> **Dataset section**
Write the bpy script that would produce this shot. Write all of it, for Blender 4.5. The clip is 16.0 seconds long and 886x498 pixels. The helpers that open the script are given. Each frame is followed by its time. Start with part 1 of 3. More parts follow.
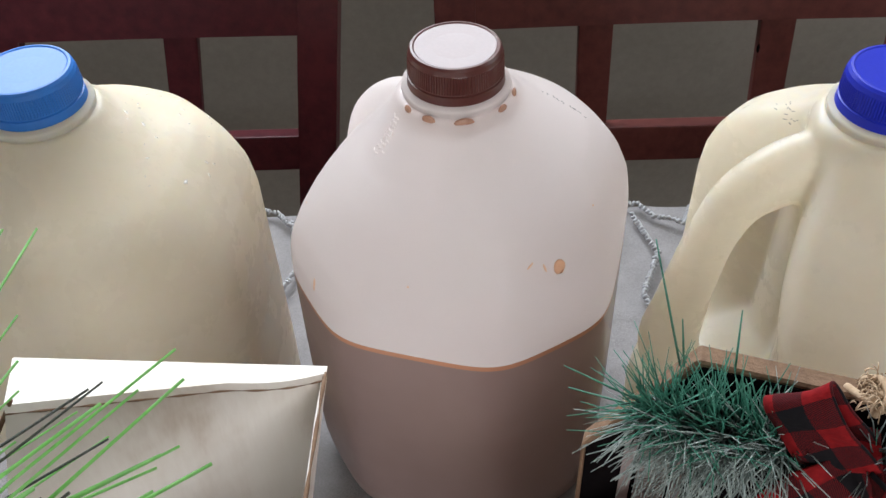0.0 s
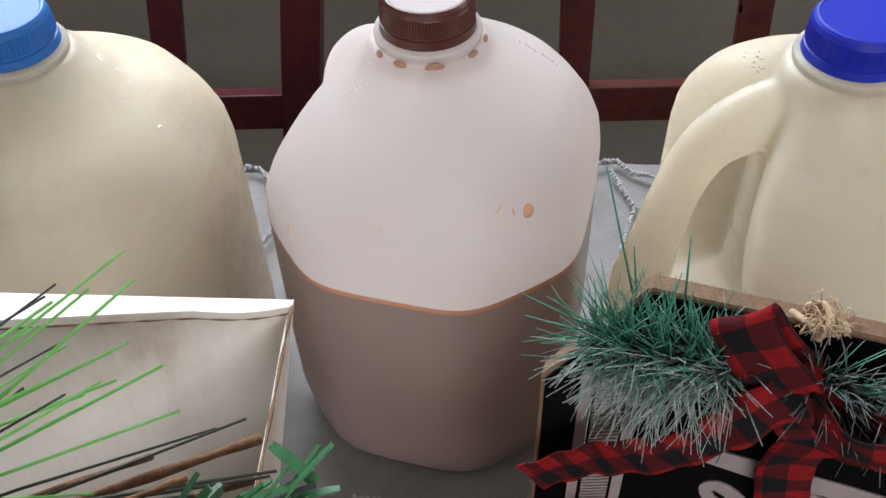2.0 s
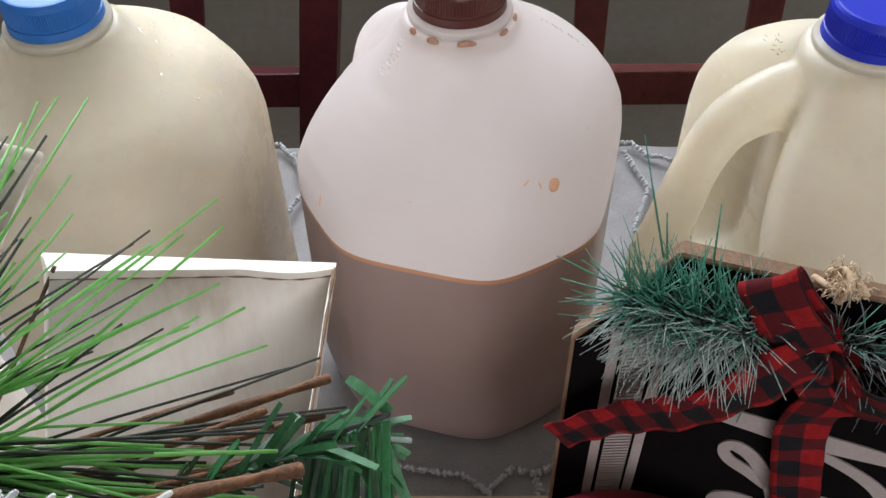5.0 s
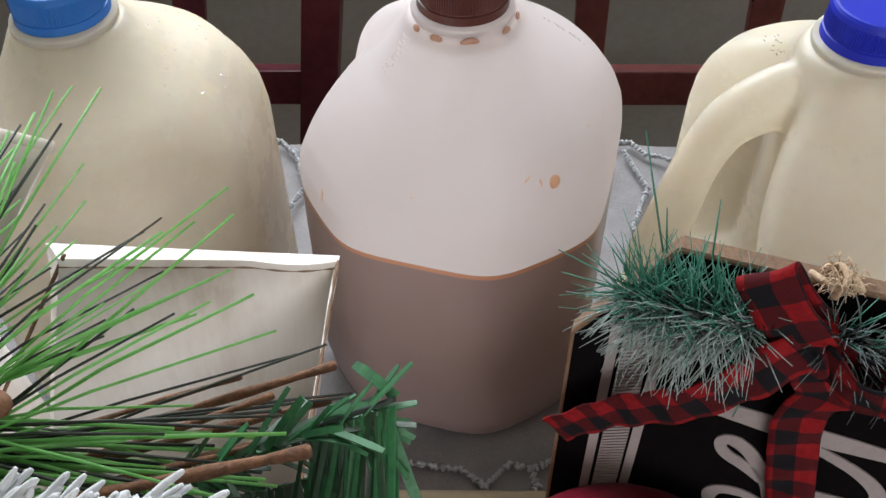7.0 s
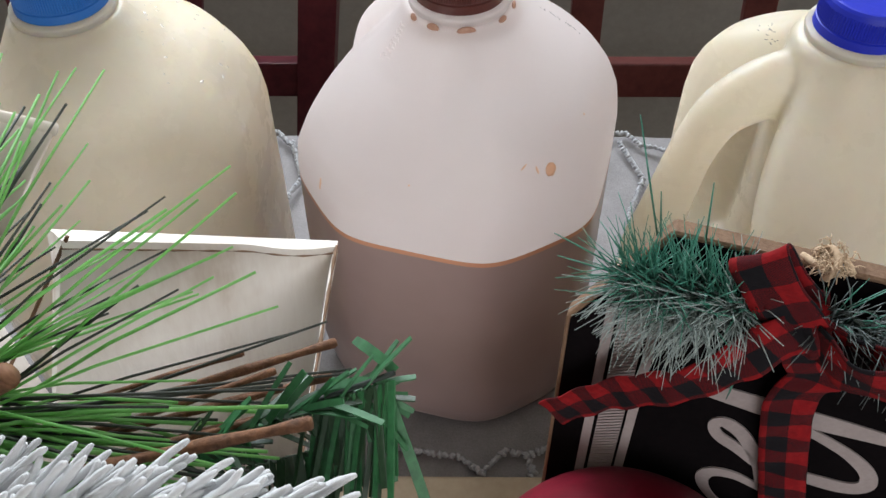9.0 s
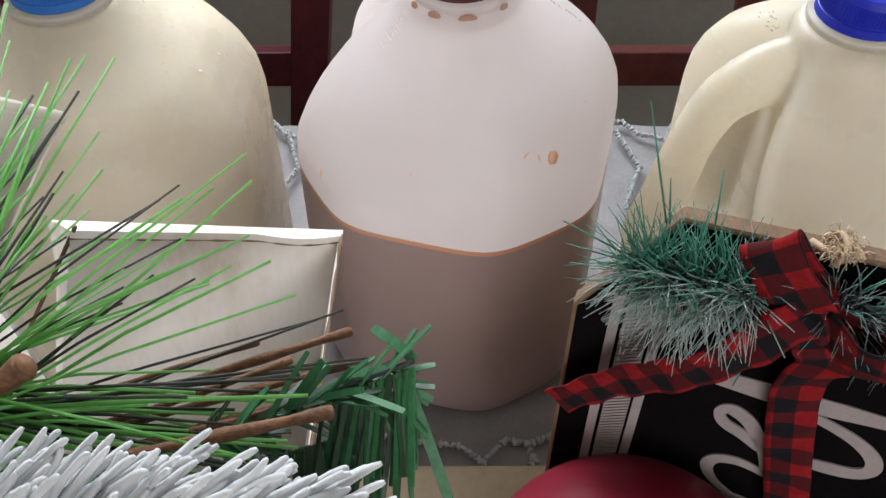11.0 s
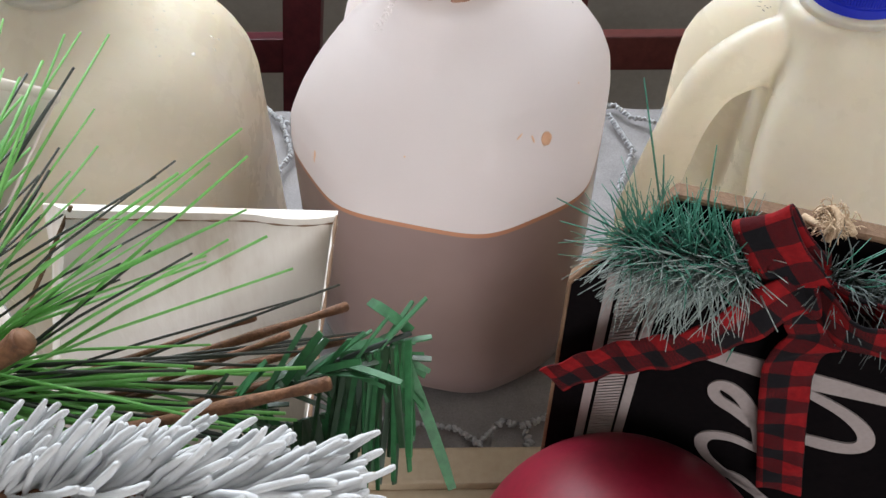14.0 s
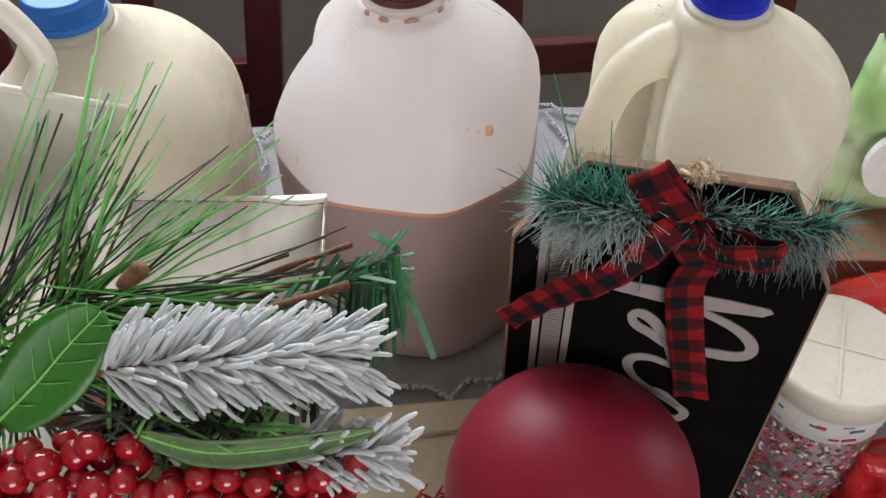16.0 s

> **Direction**
Copy the listing over exactly, skipping the pictures it holds.

> **Solution to the problem**
Write the bpy script that would produce this shot. Write all of it, for Blender 4.5. The clip is 16.0 seconds long and 886x498 pixels. The helpers that open the script are given. Each frame is followed by its time. Start with part 1 of 3. More parts follow.
0.0 s
2.0 s
5.0 s
7.0 s
9.0 s
11.0 s
14.0 s
16.0 s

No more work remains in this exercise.